En ces temps où les notices nécrologiques rivalisent avec les tables de natalité, voici un sujet qui est sans doute familier à bien des lecteurs de la génération des baby boomers qui ont, aujourd’hui, des parents vieillissants. Sept personnages prennent tour à tour la parole pour livrer leurs états d’âme qui se révèlent, bien souvent, liés à leur état de santé : « C’est toujours aux pieds que j’ai froid. Ça doit être la mort qui commence. Ou elle frappe en haut, d’un coup sec. Ou elle entre par les pieds, en hypocrite. »
Aux prises avec l’angoissante certitude que la mort demeure le seul projet d’avenir à cet âge où le moteur s’essouffle, la mécanique se détraque et la carrosserie se déglingue, Aline, Roméo, Hortense, Mado et Donat, Olivette et Délina s’épanchent avec une implacable lucidité : celle de ceux et celles qui n’ont plus rien à perdre. En effet, Jean-Pierre Boucher met en scène des vieillards désSuvrés et moroses qui sont abandonnés par leurs enfants, par la famille. Déçus et aigris, ils tuent le temps tantôt en se remémorant des moments de leur vie, tantôt en commentant la vie des autres.

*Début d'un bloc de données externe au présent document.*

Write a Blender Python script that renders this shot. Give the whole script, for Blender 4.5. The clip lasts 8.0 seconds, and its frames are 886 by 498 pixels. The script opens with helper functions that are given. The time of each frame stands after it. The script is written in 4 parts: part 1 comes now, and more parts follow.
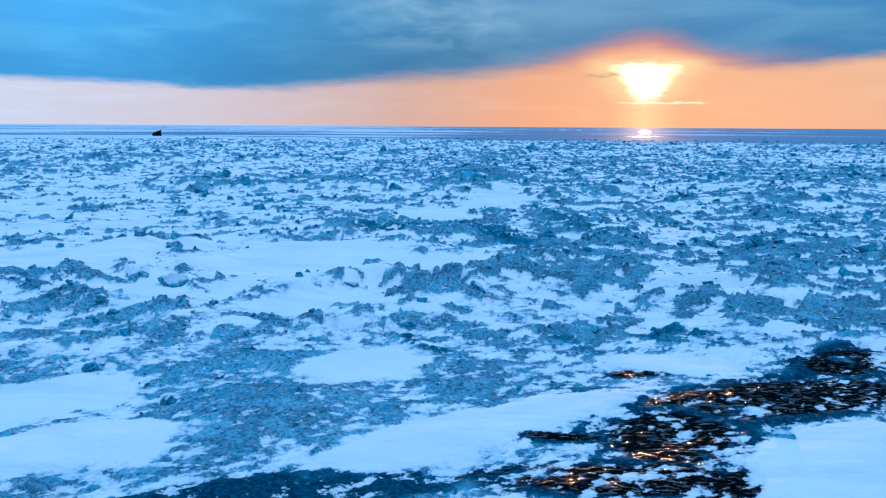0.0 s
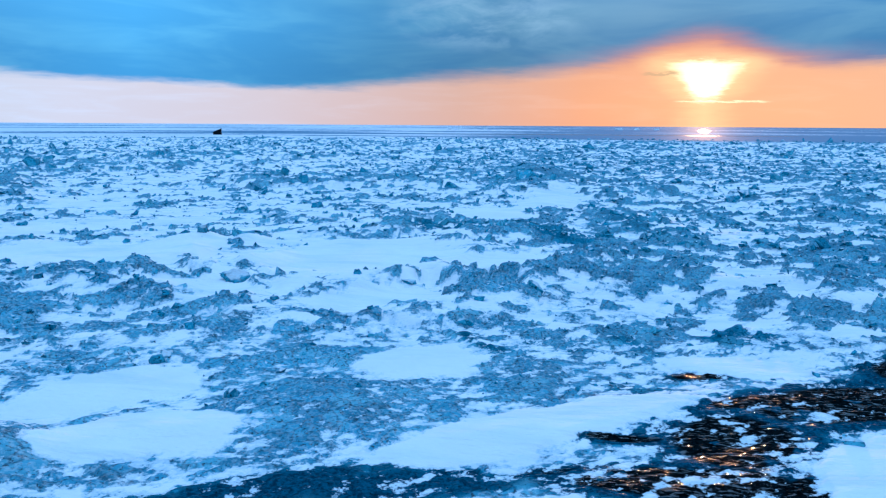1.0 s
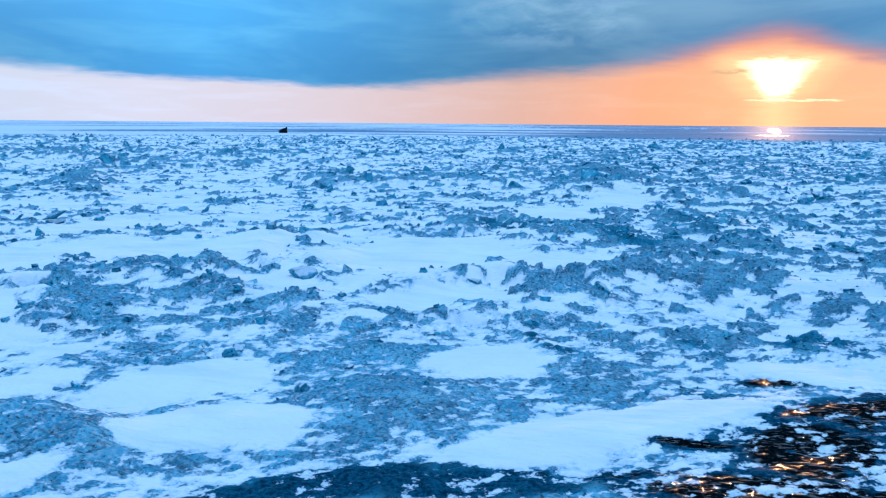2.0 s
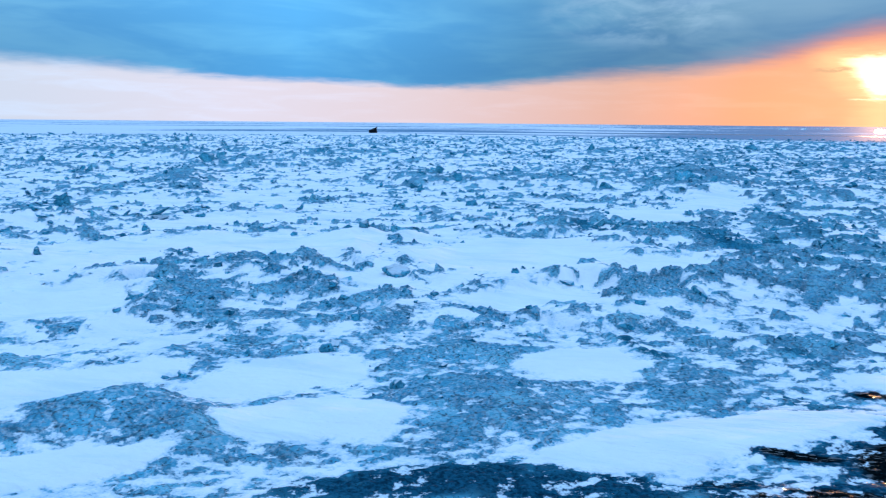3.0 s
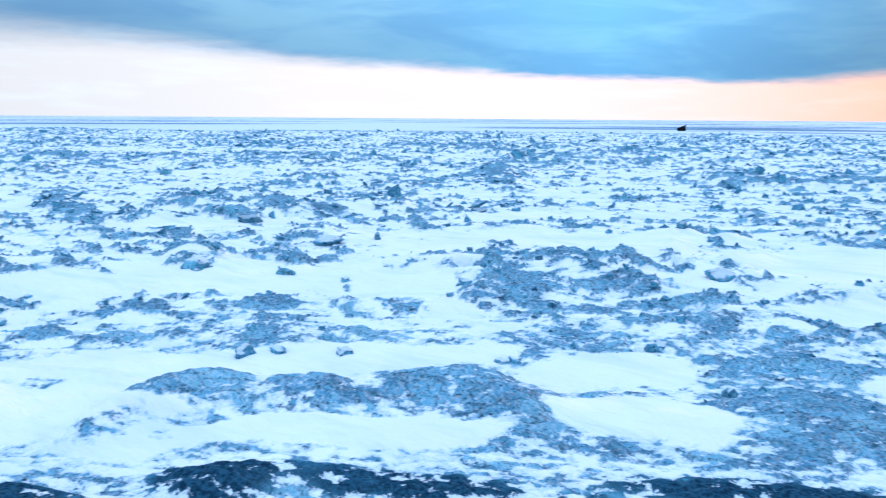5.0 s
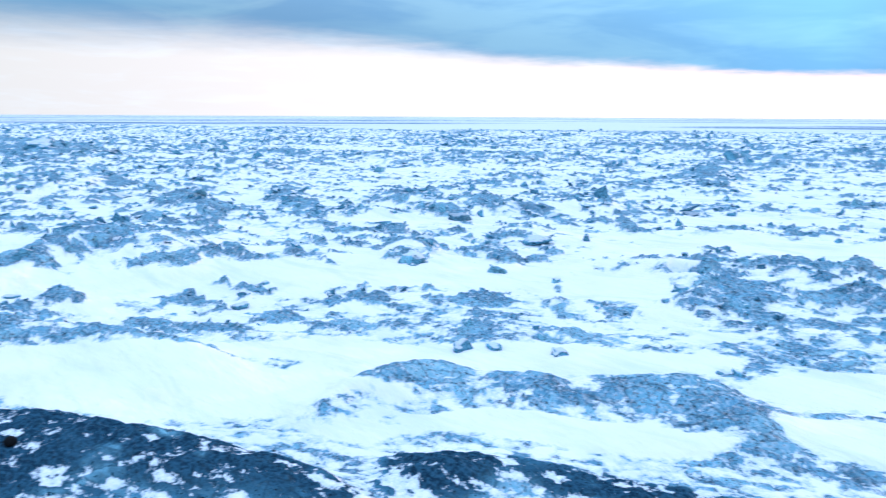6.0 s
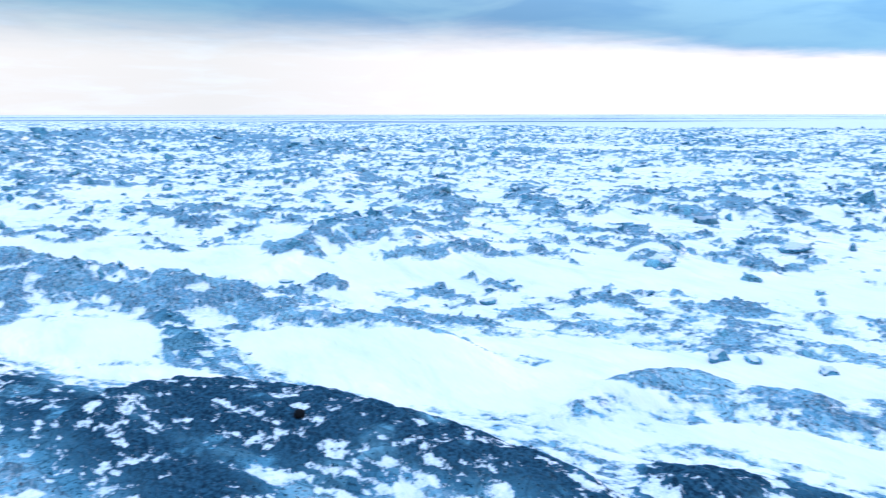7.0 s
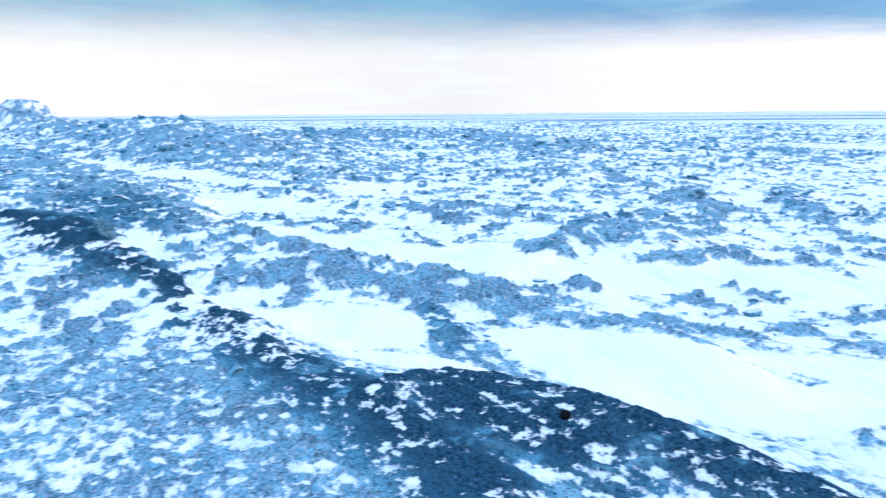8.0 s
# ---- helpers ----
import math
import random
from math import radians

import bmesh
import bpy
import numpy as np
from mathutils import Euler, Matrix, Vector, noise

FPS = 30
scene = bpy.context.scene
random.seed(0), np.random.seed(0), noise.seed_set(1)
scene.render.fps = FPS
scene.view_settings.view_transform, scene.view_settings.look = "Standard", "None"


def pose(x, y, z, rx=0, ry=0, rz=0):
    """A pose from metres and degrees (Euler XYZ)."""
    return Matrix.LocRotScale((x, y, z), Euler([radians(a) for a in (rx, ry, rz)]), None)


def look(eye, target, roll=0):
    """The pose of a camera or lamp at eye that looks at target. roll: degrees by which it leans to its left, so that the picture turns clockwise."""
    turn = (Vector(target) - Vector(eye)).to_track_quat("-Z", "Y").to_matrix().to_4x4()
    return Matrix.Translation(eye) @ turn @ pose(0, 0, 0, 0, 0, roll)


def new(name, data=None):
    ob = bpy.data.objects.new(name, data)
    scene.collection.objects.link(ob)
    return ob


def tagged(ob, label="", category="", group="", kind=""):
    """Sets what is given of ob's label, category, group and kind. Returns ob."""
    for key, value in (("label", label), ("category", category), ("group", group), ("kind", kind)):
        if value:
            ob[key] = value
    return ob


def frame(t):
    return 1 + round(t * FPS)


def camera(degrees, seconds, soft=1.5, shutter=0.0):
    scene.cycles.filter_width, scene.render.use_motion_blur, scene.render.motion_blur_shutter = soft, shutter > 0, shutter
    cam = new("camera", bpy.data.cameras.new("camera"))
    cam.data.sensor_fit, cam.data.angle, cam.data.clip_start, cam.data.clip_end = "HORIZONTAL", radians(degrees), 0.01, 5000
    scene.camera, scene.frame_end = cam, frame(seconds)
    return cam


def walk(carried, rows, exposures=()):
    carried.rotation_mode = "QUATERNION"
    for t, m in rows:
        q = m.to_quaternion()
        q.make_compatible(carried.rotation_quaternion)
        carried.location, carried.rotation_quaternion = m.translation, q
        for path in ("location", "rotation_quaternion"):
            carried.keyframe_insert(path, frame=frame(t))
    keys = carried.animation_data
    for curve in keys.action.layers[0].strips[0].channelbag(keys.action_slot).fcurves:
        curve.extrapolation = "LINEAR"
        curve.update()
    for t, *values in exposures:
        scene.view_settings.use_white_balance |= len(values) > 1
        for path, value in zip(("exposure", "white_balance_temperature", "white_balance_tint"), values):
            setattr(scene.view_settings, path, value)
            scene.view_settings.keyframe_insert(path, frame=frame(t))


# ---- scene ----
cam = camera(56.65, 8.0, soft=1.2, shutter=0.3)
# seconds, eye in metres, yaw to the left, pitch up, roll to the left
ROWS = [
    (0.0, 0.000, 0.000, 1.600, 0.00, -8.49, 0.34),
    (0.5, -0.018, -0.005, 1.600, 1.88, -8.55, 0.41),
    (1.0, -0.034, -0.011, 1.597, 3.79, -8.58, 0.37),
    (1.5, -0.058, -0.017, 1.599, 5.79, -8.65, 0.42),
    (3.0, -0.142, -0.044, 1.602, 14.11, -8.73, 0.50),
    (3.5, -0.178, -0.063, 1.601, 18.20, -8.79, 0.49),
    (4.0, -0.222, -0.082, 1.596, 23.11, -8.86, 0.45),
    (4.5, -0.275, -0.124, 1.595, 28.75, -8.96, 0.42),
    (6.0, -0.415, -0.301, 1.613, 48.67, -9.16, 0.30),
    (6.5, -0.450, -0.379, 1.622, 56.50, -9.22, 0.13),
    (7.0, -0.481, -0.462, 1.635, 64.68, -9.31, -0.07),
    (7.5, -0.499, -0.547, 1.652, 73.02, -9.34, -0.23),
    (8.0, -0.501, -0.637, 1.666, 81.28, -9.36, -0.44),
]
EXPOSURES = [(0.0, 0.21, 5420, 0), (1.5, 0.35, 5600, 2), (3.5, 0.46, 6250, 8), (4.5, 0.74, 6850, 12), (6.5, 1.05, 7700, 19), (8.0, 1.12, 7700, 19)]
walk(cam, [(t, pose(x, y, z, 90 + pitch, 0, yaw) @ pose(0, 0, 0, 0, 0, roll)) for t, x, y, z, yaw, pitch, roll in ROWS], EXPOSURES)

# ---- light ----
SUN_AZ, SUN_EL = radians(-13.56), radians(2.94)
SUN_WAY = Vector((-math.sin(SUN_AZ) * math.cos(SUN_EL), math.cos(SUN_AZ) * math.cos(SUN_EL), math.sin(SUN_EL)))


class Nodes:
    """Shortcuts for building a node tree."""

    def __init__(self, tree):
        self.t = tree
        tree.nodes.clear()

    def add(self, kind, **sets):
        n = self.t.nodes.new(kind)
        for k, v in sets.items():
            setattr(n, k, v)
        return n

    def put(self, socket, v):
        if isinstance(v, bpy.types.NodeSocket):
            self.t.links.new(v, socket)
        else:
            socket.default_value = v

    def math(self, op, a, b=0.0, c=0.0, clamp=False):
        n = self.add("ShaderNodeMath", operation=op, use_clamp=clamp)
        for s, v in zip(n.inputs, (a, b, c)):
            self.put(s, v)
        return n.outputs[0]

    def ramp(self, v, stops, ease="LINEAR"):
        n = self.add("ShaderNodeValToRGB")
        n.color_ramp.interpolation = ease
        els = n.color_ramp.elements
        while len(els) < len(stops):
            els.new(0.5)
        for e, (p, c) in zip(els, stops):
            e.position = p
            e.color = (c, c, c, 1) if isinstance(c, (int, float)) else (*c, 1)
        self.put(n.inputs[0], v)
        return n.outputs[0]

    def mix(self, fac, a, b, how="MIX"):
        n = self.add("ShaderNodeMix", data_type="RGBA", blend_type=how, clamp_factor=True)
        self.put(n.inputs[0], fac)
        for s, v in ((n.inputs[6], a), (n.inputs[7], b)):
            self.put(s, (*v, 1) if isinstance(v, tuple) and len(v) == 3 else v)
        return n.outputs[2]

    def step(self, v, lo, hi):
        n = self.add("ShaderNodeMapRange", interpolation_type="SMOOTHSTEP")
        for s, w in zip(n.inputs, (v, lo, hi, 0.0, 1.0)):
            self.put(s, w)
        return n.outputs[0]

    def noise(self, vec, scale, detail=4.0, rough=0.55, warp=0.0):
        n = self.add("ShaderNodeTexNoise")
        self.put(n.inputs["Vector"], vec)
        for k, v in (("Scale", scale), ("Detail", detail), ("Roughness", rough), ("Distortion", warp)):
            n.inputs[k].default_value = v
        return n.outputs["Fac"]

    def add_warp(self, vec, amount):
        """vec, pushed about by noise, so that cells are not straight."""
        t = self.add("ShaderNodeTexNoise")
        self.put(t.inputs["Vector"], vec)
        t.inputs["Scale"].default_value = 5.0
        k = self.add("ShaderNodeVectorMath", operation="MULTIPLY_ADD")
        self.put(k.inputs[0], t.outputs["Color"])
        k.inputs[1].default_value = (amount * 2, amount * 2, amount * 2)
        self.put(k.inputs[2], vec)
        return k.outputs[0]

    def mapped(self, vec, scale=(1, 1, 1), turn=(0, 0, 0)):
        n = self.add("ShaderNodeMapping")
        self.put(n.inputs["Vector"], vec)
        n.inputs["Scale"].default_value, n.inputs["Rotation"].default_value = scale, turn
        return n.outputs[0]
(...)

Réflexion sur la vieillesse – issue à laquelle nul ne peut échapper (à moins d’un accident ou d’une maladie incurable) -, Les vieux ne courent pas les rues a d’abord été joué au théâtre et a obtenu du succès. Sans doute l’aspect caricatural des personnages passait-il mieux sur scène que par le silence de la lecture. Je me suis demandé, en effet, pourquoi ses personnages étaient tous un peu dingues comme si vieillir, c’était inévitablement s’infantiliser, se fêler.
Ce roman, qui se termine par la confidence de Fabienne, la préposée bien-aimée qui chérit ses vieux jusque dans leurs derniers moments, nous touche tout de même puisqu’il nous met sous le nez une réalité qu’on cherche le plus souvent à occulter.